Excessive protein ingestion causes kidney failure, hypertension and heart attacks.

Some believe (and allege) that Dr Atkins himself died of his own Atkins Diet. Here are some quotes from news articles and mybuster sites from when he was alive / had just died.

"It is known Robert Atkins did indeed weather a heart attack during his lifetime. In April 2002, the diet guru issued a statement saying he was recovering from cardiac arrest related to a heart infection he had suffered from "for a few years." He said it was "in no way related to diet."

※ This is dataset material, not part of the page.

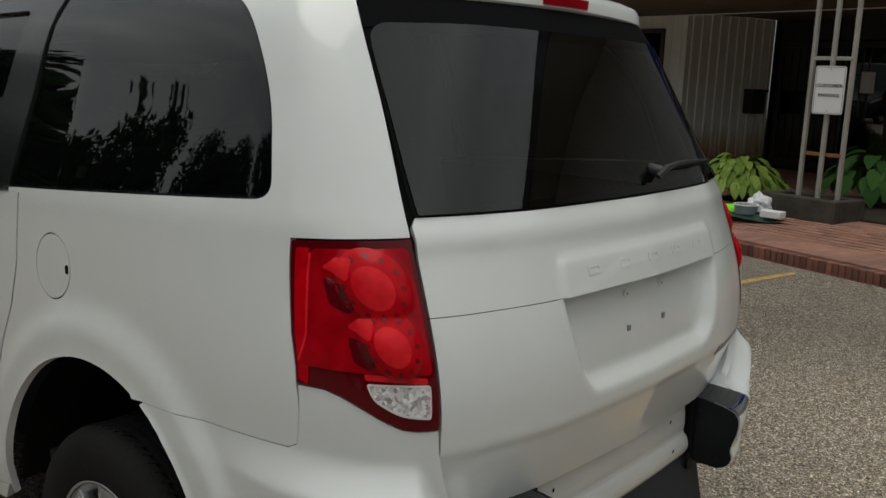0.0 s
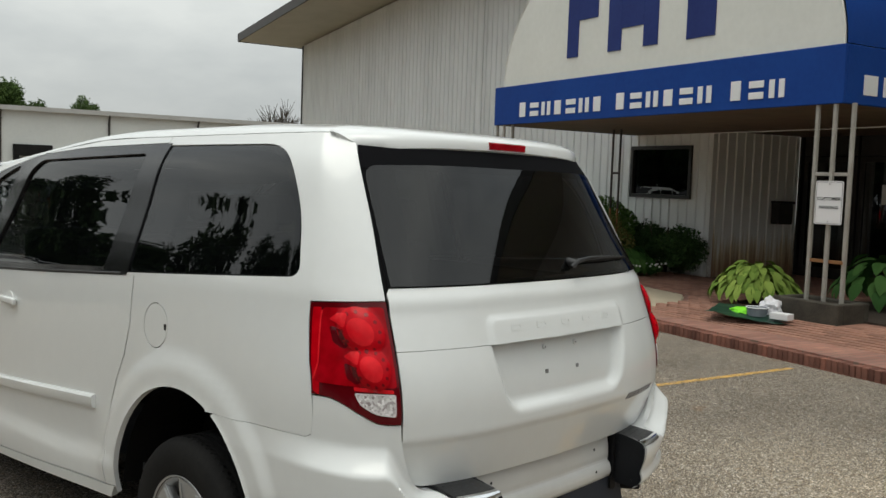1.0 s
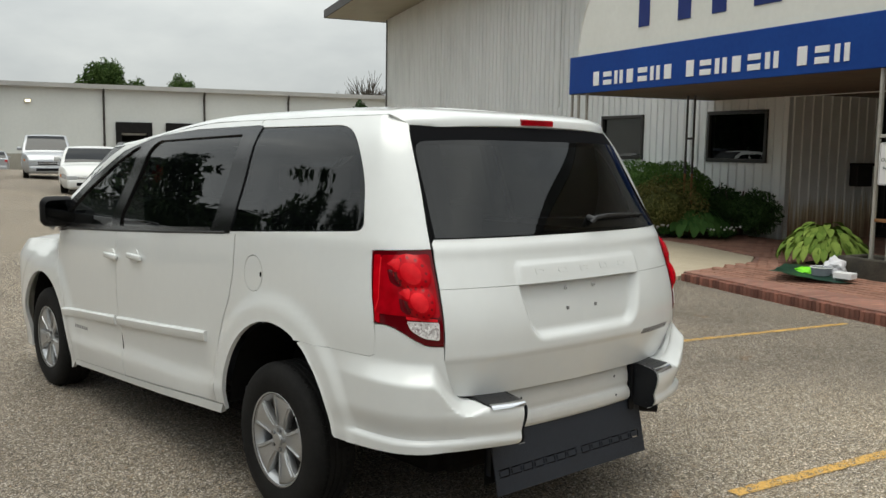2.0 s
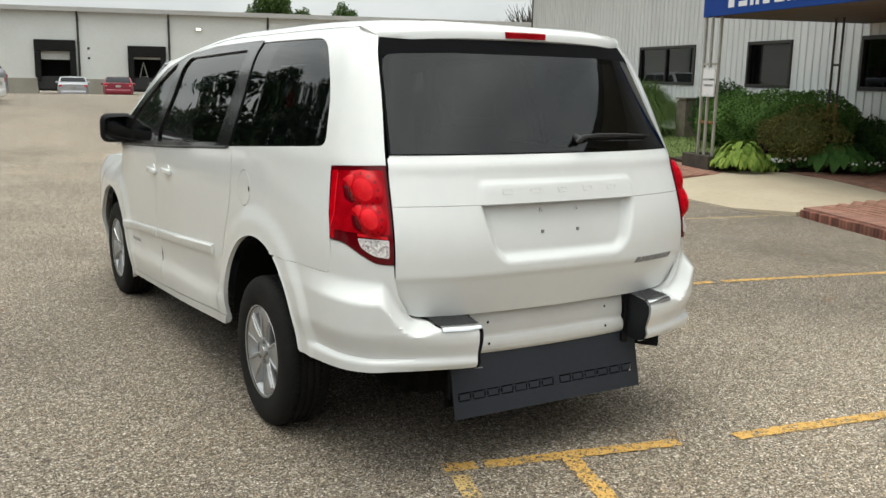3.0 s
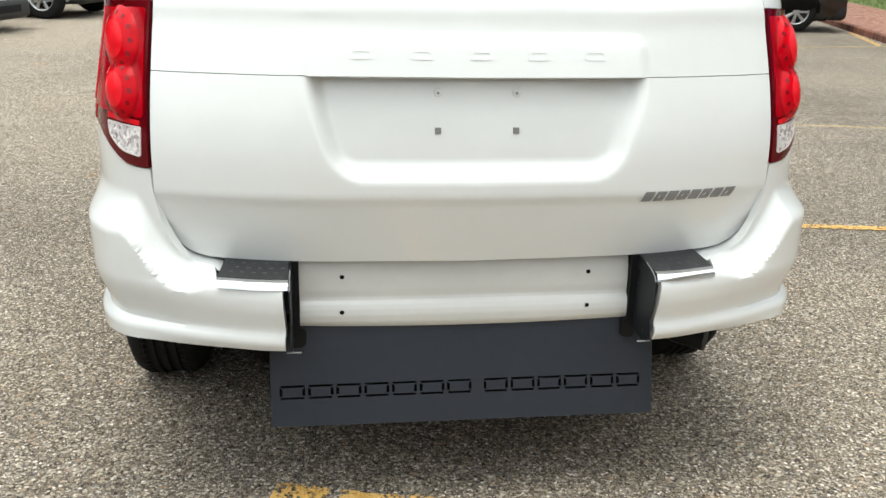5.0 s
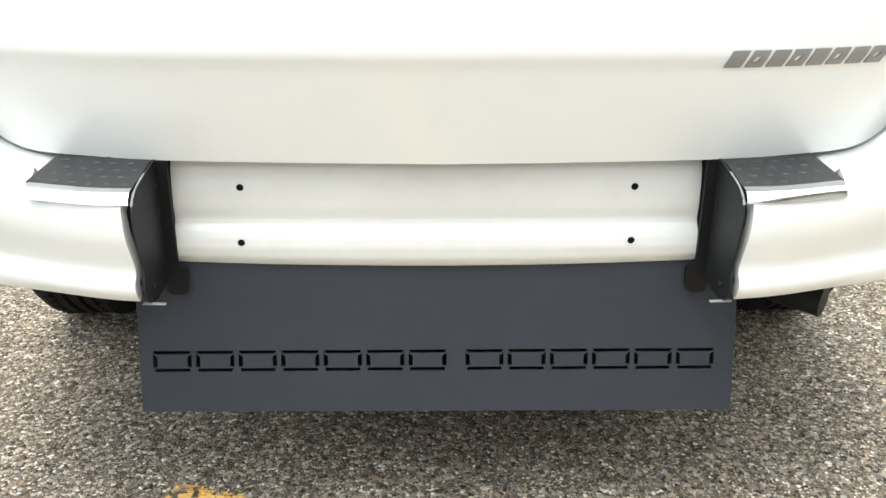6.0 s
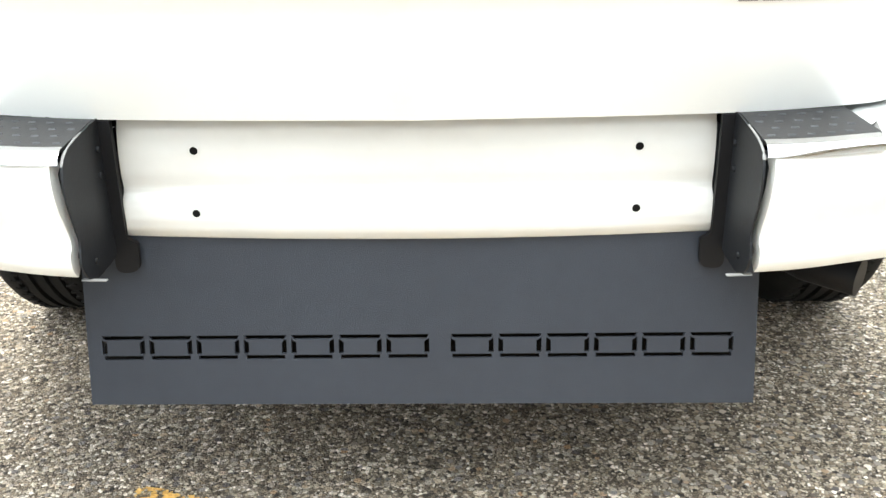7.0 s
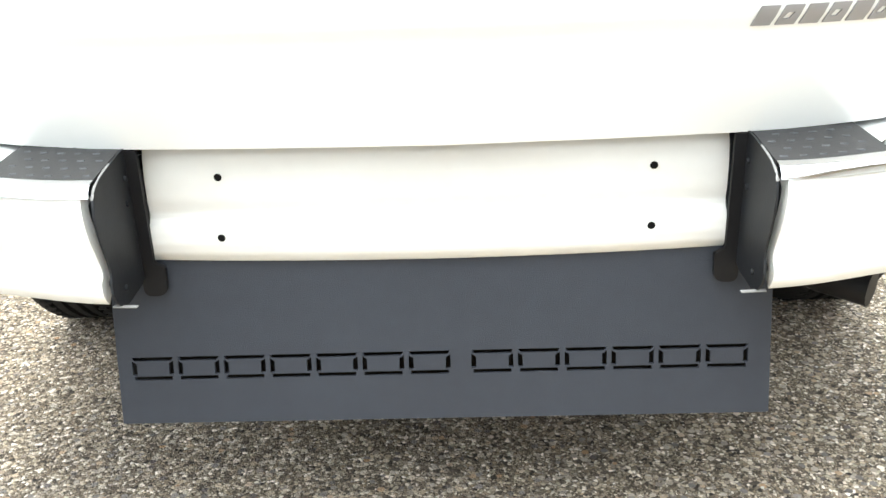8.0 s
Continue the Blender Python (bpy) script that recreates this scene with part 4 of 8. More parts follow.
def lamp_light(sign, lamp):
    """Tail lamp: dark surround, red lens with two round lobes, clear reversing lens."""
    base = panel("tail_lamp", lamp, [], skin, REDDARK, minivan, 0.014, 0.03, sign, "red tail lamp with two round lobes and clear reversing lens", 0.004)
    body = rounded([(lamp[0][0] + 0.010, 1.224), (lamp[1][0] - 0.040, 1.216), (lamp[2][0] - 0.036, 1.05), (lamp[3][0] - 0.02, 0.992), (lamp[0][0] + 0.010, 0.985)], 0.014)
    side = rounded([(lamp[1][0] - 0.036, 1.217), (lamp[1][0] - 0.008, 1.216), (lamp[2][0] - 0.008, 1.05), (lamp[3][0] - 0.008, 0.965), (lamp[3][0] - 0.026, 0.955), (lamp[2][0] - 0.032, 1.05)], 0.005)
    lobes = [(U_GATE + 0.098, 1.152, 0.076), (U_GATE + 0.095, 1.045, 0.070)]

    def lens(u, z):
        x, y, z = skin(u, z)
        h = 0.0065
        for cu, cz, r in lobes:
            d = math.hypot(u - cu, z - cz) / r
            if d < 1:
                h = max(h, 0.0065 + 0.031 * (1 - d * d) ** 0.7)
        x2, y2 = plan(u + 0.004, z)
        x1, y1 = plan(u, z)
        ln = math.hypot(x2 - x1, y2 - y1) or 1
        return (x + h * (y2 - y1) / ln, y - h * (x2 - x1) / ln, z)

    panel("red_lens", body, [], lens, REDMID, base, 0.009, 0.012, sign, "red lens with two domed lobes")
    panel("side_reflector", side, [], lens, REDLENS, base, 0.014, 0.010, sign)
    panel("lower_band", rounded([(lamp[0][0] + 0.024, 0.980), (U_GATE + 0.175, 0.988), (U_GATE + 0.175, 0.976), (lamp[0][0] + 0.024, 0.969)], 0.004), [], lens, REDGLOW, base, 0.014, 0.006, sign)
    rev = rounded([(lamp[0][0] + 0.022, 0.963), (U_GATE + 0.172, 0.966), (U_GATE + 0.164, 0.940), (U_GATE + 0.114, 0.911), (lamp[0][0] + 0.026, 0.903)], [0.008, 0.008, 0.025, 0.03, 0.01])
    clear = panel("reversing_lens", rev, [], lens, CLEARLENS, base, 0.012, 0.008, sign, "clear faceted reversing lens")
    # each lobe a bright bowl with a ring of small reflector cells
    for cu, cz, r in lobes:
        bowl = [(cu + 0.95 * r * math.cos(q), cz + 0.95 * r * math.sin(q)) for q in np.linspace(0, 2 * math.pi, 33)[:-1]]
        panel("lobe", bowl, [], lens, REDLENS, base, 0.008, 0.001, sign, "bright red domed lobe", 0.0006)
        for k in range(12):
            t = 2 * math.pi * k / 12
            u, z = cu + 0.76 * r * math.cos(t), cz + 0.76 * r * math.sin(t)
            dot = [(u + 0.0055 * math.cos(q), z + 0.0055 * math.sin(q)) for q in np.linspace(0, 2 * math.pi, 9)[:-1]]
            panel("reflector_cell", dot, [], lens, REDDEEP, base, 0.01, 0.001, sign, lift=0.0016)
        core = [(cu + 0.54 * r * math.cos(q), cz + 0.54 * r * math.sin(q)) for q in np.linspace(0, 2 * math.pi, 19)[:-1]]
        panel("lobe_core", core, [], lens, REDGLOW, base, 0.012, 0.001, sign, lift=0.0016)
        # shade and shine of the reflector's facets, painted as dark and bright patches
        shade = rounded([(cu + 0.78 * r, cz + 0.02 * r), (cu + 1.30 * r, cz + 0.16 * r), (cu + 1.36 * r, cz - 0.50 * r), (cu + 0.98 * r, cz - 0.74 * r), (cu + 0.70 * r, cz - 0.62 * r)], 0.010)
        panel("painted_shade_facet", shade, [], lens, REDBLACK, base, 0.009, 0.001, sign, lift=0.0012)
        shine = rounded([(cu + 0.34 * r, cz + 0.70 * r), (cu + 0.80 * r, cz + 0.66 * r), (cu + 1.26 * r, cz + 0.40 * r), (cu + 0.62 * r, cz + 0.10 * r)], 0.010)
        panel("painted_shine_facet", shine, [], lens, REDGLOW, base, 0.009, 0.001, sign, lift=0.0020)
    # bright line down the outer side of the lens box
    strip = [(lamp[1][0] - 0.039, 1.208), (lamp[1][0] - 0.034, 1.208), (lamp[2][0] - 0.030, 1.05), (lamp[3][0] - 0.016, 1.000), (lamp[3][0] - 0.021, 1.000), (lamp[2][0] - 0.035, 1.05)]
    panel("side_band", rounded(strip, 0.002), [], lens, REDGLOW, base, 0.02, 0.003, sign, lift=0.002)
    rim_out = rounded([(lamp[0][0] + 0.018, 0.967), (U_GATE + 0.176, 0.970), (U_GATE + 0.168, 0.938), (U_GATE + 0.116, 0.907), (lamp[0][0] + 0.022, 0.899)], [0.008, 0.008, 0.025, 0.03, 0.01])
    panel("lens_rim", rim_out, [rev], lens, CLEARRIM, base, 0.012, 0.006, sign, "clear moulded rim", 0.001)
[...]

However, revelations in February 2004 from the city medical examiner's report let slip the information that Atkins had suffered a heart attack, congestive heart failure, and hypertension, before his death. "

Sources:

1) Dr. Robert Atkins, proponent of the low-carbohydrate diet, died of a heart attack. http://www.snopes.com/medical/doctor/atkins.asp

2) Atkins diet author home after cardiac arrest: http://edition.cnn.com/2002/HEALTH/diet.fitness/04/25/atkins...

One more note: What about Vegetarians and Lacto-vegetarians? Our diet typically tends to be little high in carbs mainly white rice. What kind of protein sources can we substitute lean meat like chicken, for? Tofu and lentils don't cut it, you have to consume vast amounts to get sufficient protein equivalent. Anyone with useful advice, experience, please share!

Excessive protein ingestion causes kidney failure, hypertension and heart attacks.

Too bad for you that there is absolutely nothing in the current medical literature that supports these ridiculous claims.

> It is well known that most of the people in the west consume way more proteins that is required by their body

If prehistoric humans didn't get their calories from protein, how do you suggest they got them? Certainly not from sugars (found mainly in modern cultivated fruits) or starches (found mainly in modern cultivated grains).

I'm not saying your "too much protein" thesis is wrong (I don't have enough of an understanding of nutritional history and anthropology) but can you give some better supporting documentation?

Haha, shut up.

Atkins isn't high protein. We already know high protein diets kill people.

Just actually read the snopes article you linked to before repeating the same bullshit that people actually believe. Atkins, the guy who saved thousands of lives of his patients, reversing their diabetes and obesity, died of ________ and was a _______ weight when he was admitted to the hospital.

(1) slipping on ice and going into a coma from a head injury (2) healthy

hypertension? what do you think 60 pounds of bloating is going to do to your body, dumbass?

this is an example of an unverified statement with no citations, backed up by the "everybody knows" form of argument.

> It is well known that most of the people in the west consume way more proteins that is required by their body, even those that don't exercise.

I've started Tim Ferriss diet on May/2013 and went strictly on it (no supplements, aka, PAGG) up to September/13 when I reached my goal (97->82kg). I did a body check-up (mostly on blood and urine tests) on November/13 and everything was fine. I never came back on milk+bread on breakfast and I got used to go low-fat 6 days a week. I'm not so strict on Tim's diet anymore but I'm still low-fat-oriented. I'm turning 40 this month. So far, this diet worked greatly for me. BTW: I got to know about Tim's book here in HN.

I must recall that the low-carb diet from Tim is focused on food with low glycemic index. The idea is to avoid the conversion of the carbs you eat into fat stored in your body.